Machine Learning Model Comparison: Accuracy with Uncertainty
A dot plot with uncertainty bands is ideal when comparing model performance: it shows both the average result and the variance. Highlighting the best model in a contrasting colour immediately directs the reader's eye to the conclusion, so they don't have to rank the rows themselves. The take-away annotation at the bottom reinforces the message in plain language, which is especially valuable in clinical or cross-disciplinary research where not all readers will interpret a chart independently.
Distribution of Patients in Three Treatment Groups
When group sizes are highly unequal, a horizontal bar chart makes the imbalance impossible to miss.

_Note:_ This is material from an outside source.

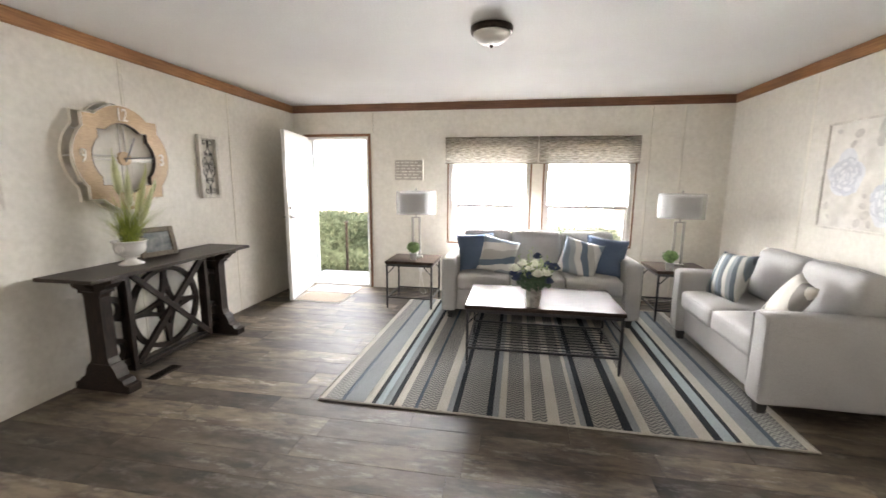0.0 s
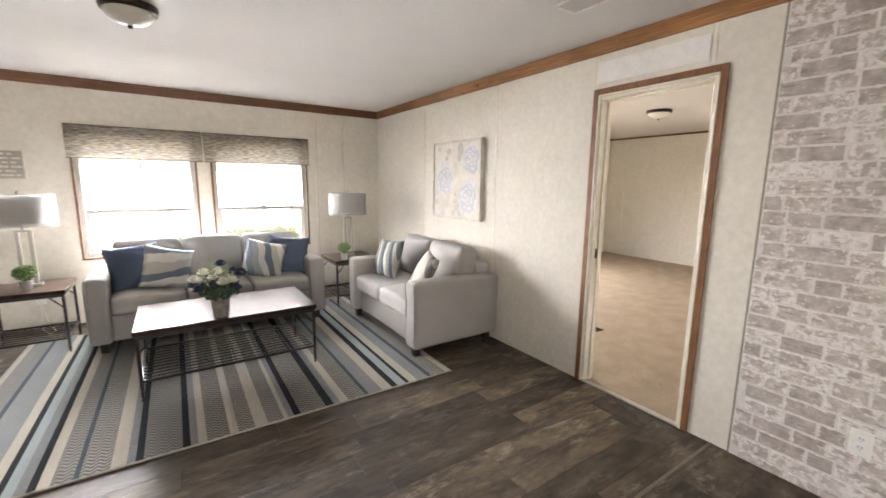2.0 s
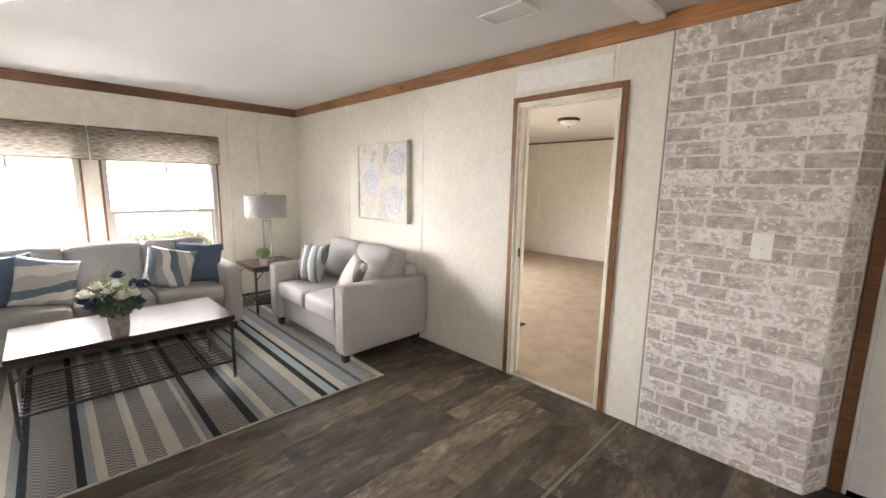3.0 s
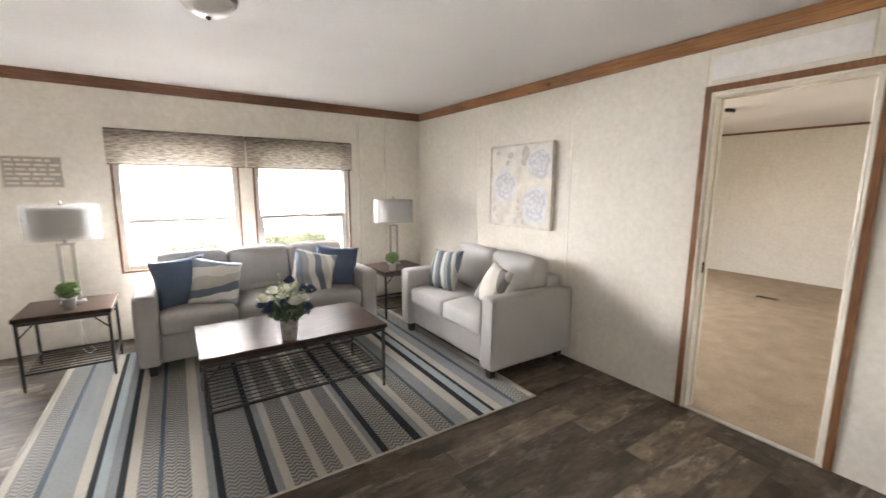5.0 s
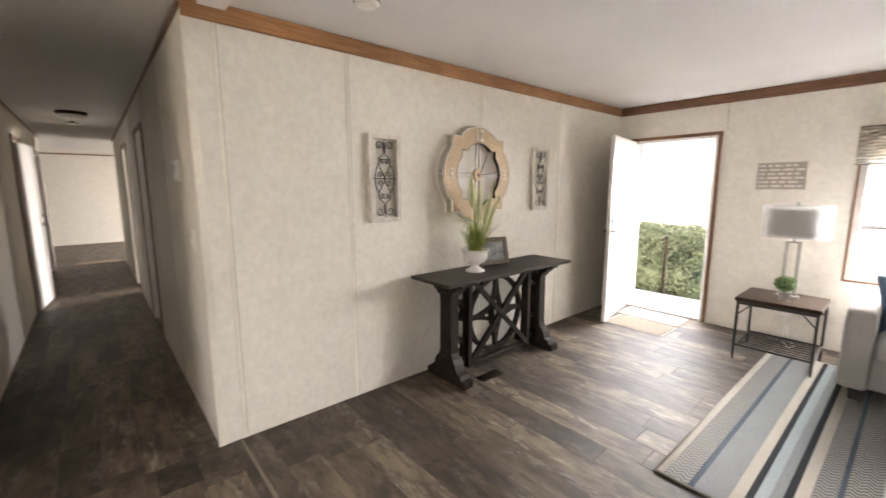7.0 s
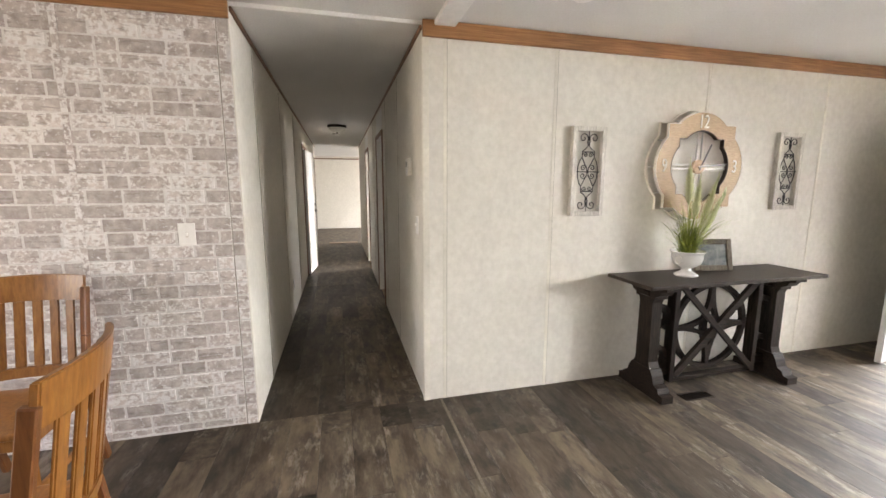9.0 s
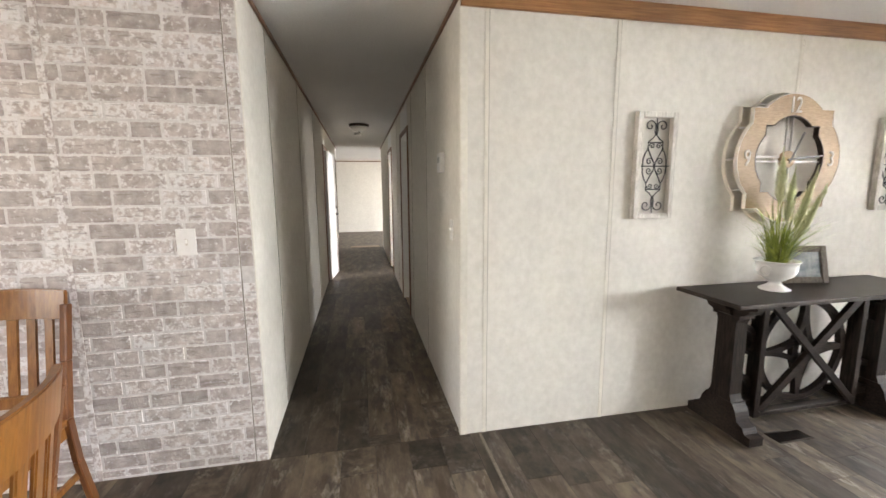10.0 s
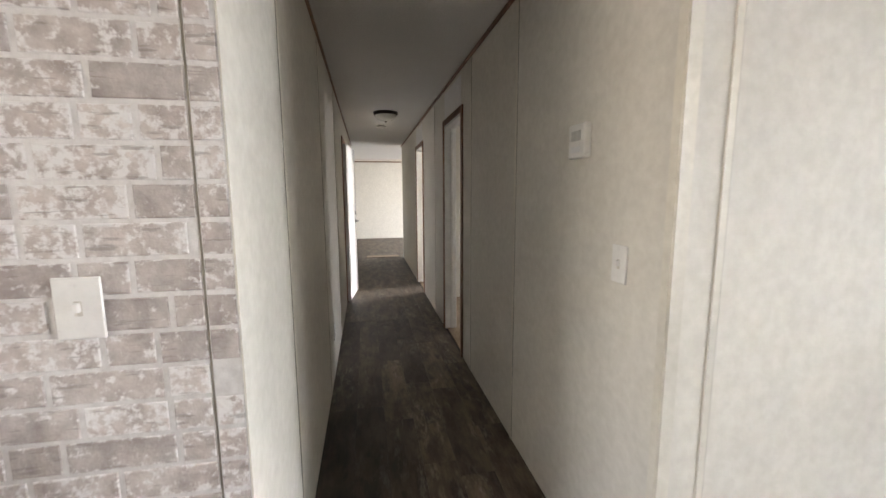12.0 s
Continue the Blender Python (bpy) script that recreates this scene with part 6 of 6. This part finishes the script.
floor_register(pose(-2.44, 2.485, 0, 0, 0, 90), 0.115, 0.05)
floor_register(pose(3.48, 2.33, 0.006, 0, 0, 90), 0.12, 0.05)
floor_register(pose(6.26, 2.42, 0.006, 0, 0, 90), 0.12, 0.05)


# ---- switches, outlets, thermostat ----
def plate(name, at, w, h, label, category, kind_):
    """A wall plate facing local -y."""
    t = thing(name, at, label, category, group="wall plates")
    part("cover", B(-w / 2, w / 2, -0.007, -0.0003, -h / 2, h / 2, bevel=0.002), M_PLASTIC, t)
    if kind_ == "switch":
        n = max(1, round(w / 0.075))
        for i in range(n):
            x = (i - (n - 1) / 2) * 0.046
            part("toggle", B(x - 0.005, x + 0.005, -0.018, -0.007, -0.006, 0.012, bevel=0.001), M_PLASTIC, t)
            part("slot", B(x - 0.007, x + 0.007, -0.0078, -0.0068, -0.015, 0.015), M_WASHED, t)
    elif kind_ == "outlet":
        for s in (-1, 1):
            r_ = part("receptacle", lathe(bmesh.new(), [(0.0, 0), (0.017, 0), (0.0165, 0.002), (0, 0.002)], 20), M_VINYL, t, at=pose(0, -0.007, s * 0.02, 90, 0, 0))
            for sx in (-1, 1):
                part("slot", B(sx * 0.006 - 0.0012, sx * 0.006 + 0.0012, -0.010, -0.0088, s * 0.02 - 0.002, s * 0.02 + 0.007), M_SLOT, t)
            part("slot", B(-0.002, 0.002, -0.010, -0.0088, s * 0.02 - 0.011, s * 0.02 - 0.007), M_SLOT, t)
    return t


plate("light_switch", pose(EAST - 0.002, 0.20, 1.19, 0, 0, -90), 0.085, 0.125, "white light switch plate on the brick", "switch", "switch")
plate("wall_outlet", pose(EAST - 0.002, 0.205, 0.335, 0, 0, -90), 0.075, 0.12, "white duplex wall outlet on the brick", "outlet", "outlet")
plate("light_switch", pose(WEST + 0.002, -0.66, 1.165, 0, 0, 90), 0.085, 0.125, "white light switch plate on the brick", "switch", "switch")
plate("light_switch", pose(-3.06, HALL_N, 1.165, 0, 0, 0), 0.072, 0.118, "white light switch plate in the hallway", "switch", "switch")
plate("wall_outlet", pose(-5.05, HALL_S, 0.33, 0, 0, 180), 0.072, 0.118, "white duplex outlet in the hallway", "outlet", "outlet")
plate("wall_outlet", pose(WEST, 2.42, 0.36, 0, 0, 90), 0.072, 0.118, "white duplex outlet behind the console table", "outlet", "outlet")
th = thing("thermostat", pose(-3.31, HALL_N, 1.565), "small white wall thermostat in the hallway", "thermostat")
part("case", B(-0.055, 0.055, -0.03, -0.0003, -0.06, 0.06, bevel=0.006, seg=2), M_PLASTIC, th)
part("display", B(-0.032, 0.032, -0.0315, -0.0302, 0.0, 0.035), M_POT, th)
part("dial", B(-0.03, 0.03, -0.033, -0.0302, -0.04, -0.02, bevel=0.001), M_VINYL, th)

plate("wall_outlet", pose(-1.10, NORTH, 0.30, 0, 0, 0), 0.072, 0.118, "white duplex outlet behind the end table", "outlet", "outlet")
cord = thing("power_cord", pose(-1.05, 5.0, 0), "white lamp cord hanging behind the end table", "cord")
pts = [(0.02, -0.33, ET + 0.006), (0.02, -0.17, ET + 0.008), (0.015, -0.13, 0.50), (0.0, -0.10, 0.25), (-0.02, -0.05, 0.06), (0.03, -0.08, 0.012), (0.06, 0.02, 0.012), (0.0, 0.10, 0.05), (-0.04, 0.15, 0.20), (-0.05, 0.165, 0.278)]
part("cable", tube(bmesh.new(), pts, 0.0045, 6), M_PLASTIC, cord, smooth=True)
part("plug", B(-0.065, -0.035, 0.15, 0.182, 0.265, 0.292, bevel=0.003), M_PLASTIC, cord)

# ---- mats by the front door ----
def door_mat(x0, x1, y0, y1, mat, edge, label, ang):
    t = thing("door_mat", pose((x0 + x1) / 2, (y0 + y1) / 2, 0, 0, 0, ang), label, "mat", group="entry mats")
    hx, hy = (x1 - x0) / 2, (y1 - y0) / 2
    part("tufting", B(-hx + 0.02, hx - 0.02, -hy + 0.02, hy - 0.02, 0.0008, 0.011, bevel=0.003), mat, t)
    for bx in ((-hx, hx, -hy, -hy + 0.02), (-hx, hx, hy - 0.02, hy), (-hx, -hx + 0.02, -hy + 0.02, hy - 0.02), (hx - 0.02, hx, -hy + 0.02, hy - 0.02)):
        part("border", B(*bx, 0.0008, 0.008, bevel=0.002), edge, t)


door_mat(-2.50, -1.885, 4.37, 4.77, M_MAT, M_MATPALE, "tan woven entry mat on the plank floor", -1.5)
door_mat(-2.57, -1.885, 4.785, 5.155, M_MATPALE, M_MAT, "pale woven entry mat at the door sill", -1.0)
single("floor_mat", B(-11.0, -10.72, -0.12, 0.58, 0.0008, 0.01, bevel=0.003), M_MAT, "thin tan mat at the end of the hallway", "mat")


# ---- dining chairs ----
def dining_chair(at, label):
    """Slat-back oak chair with a curved crest rail, facing local -y; the back stands at y = 0."""
    t = thing("dining_chair", at, label, "chair", group="oak dining chairs")
    hw, h = 0.225, 1.0
    lean_ = lambda z: 0.0 + max(z - 0.45, 0) * 0.16
    curve = lambda x: 0.045 * (1 - (x / hw) ** 2)

    def strip(x0_, x1_, z0_, z1_, th_, n, arch=0.0):
        bm = bmesh.new()
        rows = []
        for i in range(n + 1):
            x = x0_ + (x1_ - x0_) * i / n
            tz = z1_ + arch * (1 - (2 * i / n - 1) ** 2)
            rows.append([bm.verts.new((x, curve(x) + lean_(z) + o, z)) for z, o in ((z0_, -th_), (tz, -th_), (tz, th_), (z0_, th_))])
        for p, q in zip(rows, rows[1:]):
            for k in range(4):
                bm.faces.new((p[k], q[k], q[(k + 1) % 4], p[(k + 1) % 4]))
        bm.faces.new(rows[0])
        bm.faces.new(rows[-1][::-1])
        bmesh.ops.recalc_face_normals(bm, faces=bm.faces[:])
        bmesh.ops.bevel(bm, geom=[e for e in bm.edges if len(e.link_faces) == 2 and e.calc_face_angle() > 0.8], offset=0.004, segments=2, affect="EDGES")
        return bm
    part("crest_rail", strip(-hw, hw, 0.87, 0.99, 0.011, 14, 0.006), M_OAK, t, "broad curved oak crest rail")
    part("lower_rail", strip(-hw + 0.02, hw - 0.02, 0.50, 0.55, 0.010, 10), M_OAK, t)
    for i in range(5):
        x = -0.145 + i * 0.0725
        part("slat", strip(x - 0.021, x + 0.021, 0.55, 0.872, 0.006, 3), M_OAK, t)
    for s in (-1, 1):
        bm = bmesh.new()
        path = [(s * (hw - 0.008), 0.085, 0.0), (s * (hw - 0.006), 0.02, 0.25), (s * (hw - 0.004), -0.006, 0.46), (s * (hw - 0.002), 0.03, 0.70), (s * hw, 0.072, 0.935)]
        for p, q in zip(path, path[1:]):
            beam(bm, p, q, 0.026, 0.04, 0.004)
        part("back_post", bm, M_REDOAK, t)
        bm = bmesh.new()
        beam(bm, (s * (hw - 0.02), -0.40, 0.0), (s * (hw - 0.02), -0.40, 0.43), 0.036, 0.036, 0.005)
        part("front_leg", bm, M_OAK, t)
        part("side_rail", B(s * (hw - 0.02) - 0.011, s * (hw - 0.02) + 0.011, -0.40, 0.0, 0.375, 0.43, bevel=0.003), M_OAK, t)
        part("stretcher", B(s * (hw - 0.02) - 0.009, s * (hw - 0.02) + 0.009, -0.40, 0.04, 0.16, 0.19, bevel=0.003), M_OAK, t)
    part("front_rail", B(-hw + 0.03, hw - 0.03, -0.415, -0.39, 0.375, 0.43, bevel=0.003), M_OAK, t)
    part("seat", cushion(bmesh.new(), hw + 0.005, 0.22, 0.018, 0.014, cells=6), M_OAK, t, smooth=True, at=pose(0, -0.215, 0.448))
    return t


dining_chair(pose(-2.62, -1.312, 0, 0, 0, 90), "honey oak slat-back dining chair against the brick wall")
dining_chair(pose(-1.62, -0.645, 0, 0, 0, 8), "honey oak slat-back dining chair with its back turned")

# ---- bricks ----
brick_lib = {}


def brick_mesh(w):
    """One shallow brick, face towards local -y, centred."""
    key = round(w, 3)
    if key not in brick_lib:
        bm = B(-w / 2, w / 2, -0.0024, 0.0, -0.033, 0.033)
        for v in bm.verts:
            if v.co.y < -0.001:
                v.co.x -= math.copysign(0.0022, v.co.x)
                v.co.z -= math.copysign(0.0022, v.co.z)
        brick_lib[key] = finish(bm, "brick", M_BRICK)
    return brick_lib[key]


def brick_field(parent, a0, a1, put, seed, joined_past=None):
    """Courses of mixed long and short bricks between a0 and a1; put(a, z) is the pose of a brick."""
    rng_ = random.Random(seed)
    pitch = 0.0756
    z = 0.012
    rest_v, rest_f = [], []
    while z < CROWN - 0.01:
        a = a0 - rng_.uniform(0, 0.12)
        while a < a1 - 0.03:
            w = rng_.choice((0.09, 0.12, 0.155, 0.185, 0.185, 0.205))
            p, q = max(a, a0), min(a + w, a1)
            a += w + 0.011
            if q - p < 0.03:
                continue
            wid = round((q - p) / 0.005) * 0.005
            dz = rng_.uniform(-0.001, 0.001)
            zz = min(z, CROWN - 0.034)
            m = put((p + q) / 2, zz + dz)
            if joined_past is not None and (p + q) / 2 < joined_past:
                n0 = len(rest_v)
                for v in brick_mesh(wid).vertices:
                    rest_v.append(tuple(m @ v.co))
                for f in brick_mesh(wid).polygons:
                    rest_f.append(tuple(n0 + k for k in f.vertices))
                continue
            ob = new("brick", brick_mesh(wid))
            ob.parent = parent
            ob.matrix_local = m
        z += pitch
    if rest_v:
        me = bpy.data.meshes.new("bricks")
        me.from_pydata(rest_v, [], rest_f)
        me.materials.append(M_BRICK)
        ob = new("bricks", me)
        ob.parent = parent
        tagged(ob, kind="stuff")


brick_field(wall_wb, SOUTH, -0.439, lambda a, z: pose(WEST - 0.004, a, z, 0, 0, 90), 5, joined_past=-1.62)
part("seam_strip", B(WEST - 0.004, WEST + 0.001, -1.165, -1.135, 0, CROWN, bevel=0.001), M_BRICK, wall_wb)
edge = part("corner_strip", B(WEST - 0.03, WEST - 0.001, -0.432, HALL_S - 0.0015, 0, CROWN, bevel=0.001), M_MORTAR, wall_wb, "narrow brick-faced corner strip")
part("corner_joint", B(WEST - 0.004, WEST - 0.0024, -0.4365, -0.4325, 0, CROWN), M_SHADE_LINE, wall_wb)
brick_field(edge, -0.430, HALL_S - 0.004, lambda a, z: pose(WEST - 0.001, a, z, 0, 0, 90), 15)
part("base_line", B(WEST - 0.004, WEST - 0.001, SOUTH, -0.438, 0, 0.012), M_MORTAR, wall_wb)
brick_wall_e = single("wall_east_brick", B(EAST - 0.004, EAST, -0.085, 0.685, 0, CROWN), M_MORTAR, "whitewashed taupe brick-faced wall end beside the bedroom doorway", "wall", kind="structure")
brick_field(brick_wall_e, -0.081, 0.681, lambda a, z: pose(EAST - 0.004, a, z, 0, 0, -90), 6)
part("edge_strip", B(EAST - 0.005, EAST, 0.685, 0.695, 0, CROWN), M_SHADE_LINE, brick_wall_e)
ret = single("wall_brick_return", slab(bmesh.new(), [(EAST, -0.085), (EAST + 0.15, -0.16), (EAST + 0.16, -0.17), (EAST + 0.27, -0.17), (EAST + 0.27, 0.2), (EAST + T, 0.2), (EAST + T, -0.085)], 0, TOP, lambda a, b, t_: (a, b, t_)), M_MORTAR, "whitewashed taupe brick-faced corner beside a white door", "wall", kind="structure")
ang = math.degrees(math.atan2(-0.075, 0.15))
brick_field(ret, 0.004, 0.163, lambda a, z: pose(EAST + a * 0.894, -0.085 - a * 0.447, z, 0, 0, ang), 8)

# ---- floor planks ----
PW, PL = 0.178, 0.91
bm = B(-PL / 2 + 0.0011, PL / 2 - 0.0011, -PW / 2 + 0.0010, PW / 2 - 0.0010, -0.0045, 0.0)
plank = finish(bm, "plank", M_PLANK)
rng = random.Random(31)
far_v, far_f = [], []


def lay(x0, x1, y0, y1, near):
    n = round((y1 - y0) / PW)
    pw = (y1 - y0) / n
    for i in range(n):
        y = y0 + pw * (i + 0.5)
        x = x0 - rng.uniform(0, PL)
        while x < x1 - 0.01:
            p, q = max(x, x0), min(x + PL, x1)
            x += PL
            if q - p < 0.02:
                continue
            m = Matrix.Translation(((p + q) / 2, y, 0)) @ Matrix.Diagonal(((q - p) / PL, pw / PW, 1, 1))
            if near(p, y):
                ob = new("plank", plank)
                ob.parent = floor
                ob.matrix_local = m
            else:
                n0 = len(far_v)
                far_v.extend(tuple(m @ v.co) for v in plank.vertices)
                far_f.extend(tuple(n0 + k for k in f.vertices) for f in plank.polygons)


lay(WEST, EAST, -1.25, NORTH, lambda x, y: True)
lay(WEST, EAST + 0.16, SOUTH, -1.25, lambda x, y: False)
lay(-6.3, WEST, HALL_S, HALL_N, lambda x, y: True)
lay(HALL_END, -6.3, HALL_S, HALL_N, lambda x, y: False)
lay(FAR, HALL_END, SOUTH, NORTH, lambda x, y: False)
me = bpy.data.meshes.new("far_planks")
me.from_pydata(far_v, [], far_f)
me.materials.append(M_PLANK)
ob = new("far_planks", me)
ob.parent = floor
tagged(ob, kind="stuff")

ISMF Contour Plot: T₂s,ex vs T₂f,ex Parameters
Contour plots let you show how a third variable responds to two inputs simultaneously. A sequential single-hue palette (light → dark blue) works well here because the variable has no meaningful zero — readers intuitively read darker as higher without needing to learn a colour code.
Average Monthly Precipitation by Decade
With many overlapping lines, highlighting a single focal series in a strong colour (here, the 2020s in red-orange) while fading the rest to grey-blue draws the eye exactly where you want it. The reader sees the context and the story in one glance.
Frequency of Statistical Tests Across Studies
A lollipop chart is a leaner alternative to a bar chart — the thin stem reduces ink without losing any information. It works especially well when one value dominates (Category A at 22, nearly double the rest), because the long stem makes the outlier visually dramatic.
Prevalence of Eye Diseases by Age & Sex (2000 and 2011)
Arranging eight panels on a shared grid lets the reader compare diseases, sexes, and time points without re-learning the axes. Consistent y-axis scales across rows are critical here — rescaling each panel independently would make small conditions look as prominent as common ones.
Incidence of Eye Diseases by Age & Sex (2000–2011)
When the story is about relative differences between groups rather than absolute scale, small multiples arranged horizontally work better than a single crowded panel.
Trends in Sudden Unexpected Infant Death, 1990–2022
Showing the same data in three chart types side by side — bar, line, and stacked area — lets the reader choose the frame that answers their question. Annotating a key event (the 1994 Back to Sleep campaign) directly on each panel ties the visual to the narrative without forcing the reader to cross-reference the caption.